• _Set task_:
Will you extract the entries word for word? Images should not appear in the copy.

• _Raw data_:
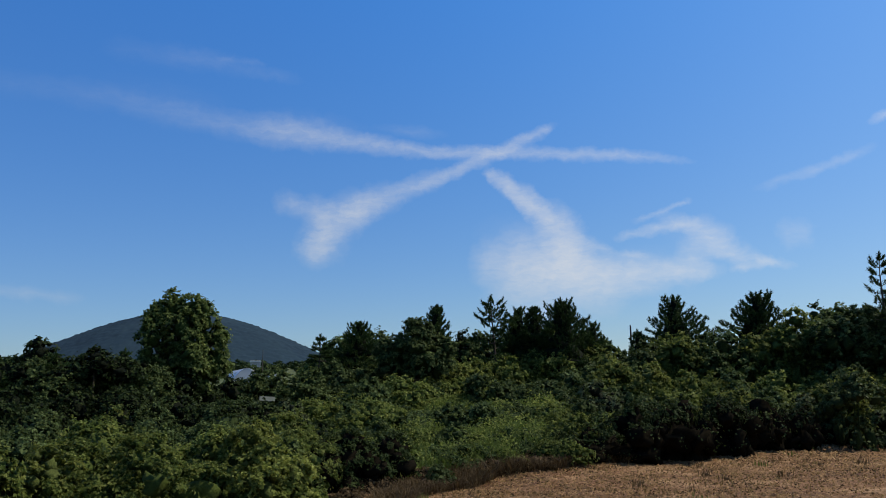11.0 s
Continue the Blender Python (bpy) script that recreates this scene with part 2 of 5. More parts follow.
veil.inputs[7].default_value = (1.3, 1.12, 0.95, 1)
sea = wn("ShaderNodeMapRange")
sea.interpolation_type = "SMOOTHSTEP"
wt.links.new(az_n, sea.inputs[0])
sea.inputs[1].default_value, sea.inputs[2].default_value = -15, -60
low_air = wmath("MULTIPLY", sea.outputs[0], wmath("MINIMUM", wmath("EXPONENT", wmath("MULTIPLY", el_n, -0.14)), 1.0))
dim = wn("ShaderNodeMix")
dim.data_type, dim.blend_type = "RGBA", "MULTIPLY"
wt.links.new(low_air, dim.inputs[0])
wt.links.new(veil.outputs[2], dim.inputs[6])
dim.inputs[7].default_value = (0.55, 0.64, 0.86, 1)
mixc = wn("ShaderNodeMix")
mixc.data_type = "RGBA"
wt.links.new(cover, mixc.inputs[0])
wt.links.new(dim.outputs[2], mixc.inputs[6])
# clouds whiter and brighter towards the sun
white = wn("ShaderNodeMix")
white.data_type = "RGBA"
wt.links.new(glare.outputs[0], white.inputs[0])
white.inputs[6].default_value = (6.0, 6.4, 6.9, 1)
white.inputs[7].default_value = (8.4, 8.6, 8.9, 1)
wt.links.new(white.outputs[2], mixc.inputs[7])
back = wn("ShaderNodeBackground")
back.inputs[1].default_value = 0.094
wt.links.new(mixc.outputs[2], back.inputs[0])
wout = wn("ShaderNodeOutputWorld")
wt.links.new(back.outputs[0], wout.inputs[0])

sun = new("sun", bpy.data.lights.new("sun", "SUN"))
sun.data.energy = 4.4
sun.data.angle = radians(0.53)
sun.data.color = (1.0, 0.92, 0.78)
sun_way = Vector((math.sin(radians(SUN_AZ)) * math.cos(radians(SUN_EL)), math.cos(radians(SUN_AZ)) * math.cos(radians(SUN_EL)), math.sin(radians(SUN_EL))))
sun.matrix_world = look(sun_way * 200, (0, 0, 0))

# ---- materials ----


def material(name):
    m = bpy.data.materials.new(name)
    m.use_nodes = True
    nt = m.node_tree
    b = nt.nodes["Principled BSDF"]
    return m, nt, b


def ramp(nt, fac, stops):
    r = nt.nodes.new("ShaderNodeValToRGB")
    e = r.color_ramp.elements
    while len(e) < len(stops):
        e.new(0.5)
    for i, (p, c) in enumerate(stops):
        e[i].position = p
        e[i].color = (*c, 1)
    nt.links.new(fac, r.inputs[0])
    return r.outputs[0]


def noise_tex(nt, scale, detail=4, rough=0.6, coords="Object", stretch=None):
    tc = nt.nodes.new("ShaderNodeTexCoord")
    src = tc.outputs[coords]
    if stretch:
        mp = nt.nodes.new("ShaderNodeMapping")
        mp.inputs["Scale"].default_value = stretch
        nt.links.new(src, mp.inputs[0])
        src = mp.outputs[0]
    n = nt.nodes.new("ShaderNodeTexNoise")
    n.inputs["Scale"].default_value = scale
    n.inputs["Detail"].default_value = detail
    n.inputs["Roughness"].default_value = rough
    nt.links.new(src, n.inputs["Vector"])
    return n.outputs[0]


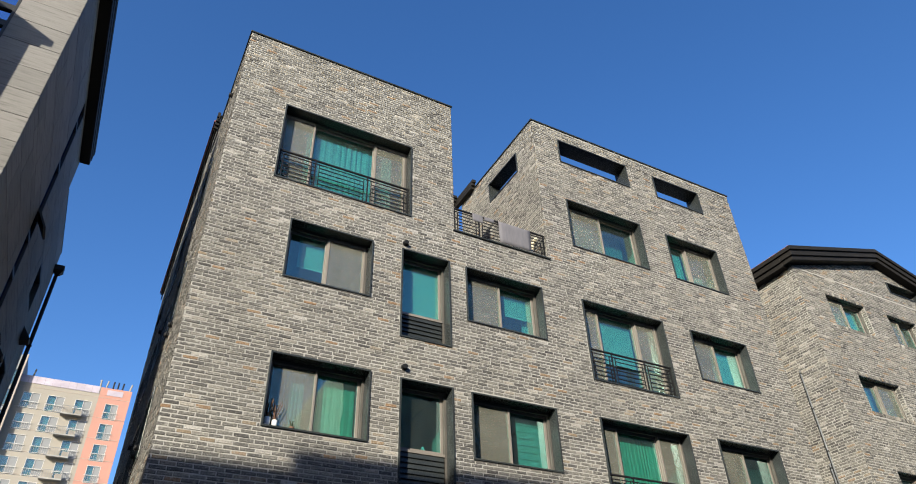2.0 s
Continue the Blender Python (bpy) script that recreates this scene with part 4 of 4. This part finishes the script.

• _Solution_:
11.0 s
Continue the Blender Python (bpy) script that recreates this scene with part 2 of 5. More parts follow.
veil.inputs[7].default_value = (1.3, 1.12, 0.95, 1)
sea = wn("ShaderNodeMapRange")
sea.interpolation_type = "SMOOTHSTEP"
wt.links.new(az_n, sea.inputs[0])
sea.inputs[1].default_value, sea.inputs[2].default_value = -15, -60
low_air = wmath("MULTIPLY", sea.outputs[0], wmath("MINIMUM", wmath("EXPONENT", wmath("MULTIPLY", el_n, -0.14)), 1.0))
dim = wn("ShaderNodeMix")
dim.data_type, dim.blend_type = "RGBA", "MULTIPLY"
wt.links.new(low_air, dim.inputs[0])
wt.links.new(veil.outputs[2], dim.inputs[6])
dim.inputs[7].default_value = (0.55, 0.64, 0.86, 1)
mixc = wn("ShaderNodeMix")
mixc.data_type = "RGBA"
wt.links.new(cover, mixc.inputs[0])
wt.links.new(dim.outputs[2], mixc.inputs[6])
# clouds whiter and brighter towards the sun
white = wn("ShaderNodeMix")
white.data_type = "RGBA"
wt.links.new(glare.outputs[0], white.inputs[0])
white.inputs[6].default_value = (6.0, 6.4, 6.9, 1)
white.inputs[7].default_value = (8.4, 8.6, 8.9, 1)
wt.links.new(white.outputs[2], mixc.inputs[7])
back = wn("ShaderNodeBackground")
back.inputs[1].default_value = 0.094
wt.links.new(mixc.outputs[2], back.inputs[0])
wout = wn("ShaderNodeOutputWorld")
wt.links.new(back.outputs[0], wout.inputs[0])

sun = new("sun", bpy.data.lights.new("sun", "SUN"))
sun.data.energy = 4.4
sun.data.angle = radians(0.53)
sun.data.color = (1.0, 0.92, 0.78)
sun_way = Vector((math.sin(radians(SUN_AZ)) * math.cos(radians(SUN_EL)), math.cos(radians(SUN_AZ)) * math.cos(radians(SUN_EL)), math.sin(radians(SUN_EL))))
sun.matrix_world = look(sun_way * 200, (0, 0, 0))

# ---- materials ----


def material(name):
    m = bpy.data.materials.new(name)
    m.use_nodes = True
    nt = m.node_tree
    b = nt.nodes["Principled BSDF"]
    return m, nt, b


def ramp(nt, fac, stops):
    r = nt.nodes.new("ShaderNodeValToRGB")
    e = r.color_ramp.elements
    while len(e) < len(stops):
        e.new(0.5)
    for i, (p, c) in enumerate(stops):
        e[i].position = p
        e[i].color = (*c, 1)
    nt.links.new(fac, r.inputs[0])
    return r.outputs[0]


def noise_tex(nt, scale, detail=4, rough=0.6, coords="Object", stretch=None):
    tc = nt.nodes.new("ShaderNodeTexCoord")
    src = tc.outputs[coords]
    if stretch:
        mp = nt.nodes.new("ShaderNodeMapping")
        mp.inputs["Scale"].default_value = stretch
        nt.links.new(src, mp.inputs[0])
        src = mp.outputs[0]
    n = nt.nodes.new("ShaderNodeTexNoise")
    n.inputs["Scale"].default_value = scale
    n.inputs["Detail"].default_value = detail
    n.inputs["Roughness"].default_value = rough
    nt.links.new(src, n.inputs["Vector"])
    return n.outputs[0]


2.0 s
Continue the Blender Python (bpy) script that recreates this scene with part 4 of 4. This part finishes the script.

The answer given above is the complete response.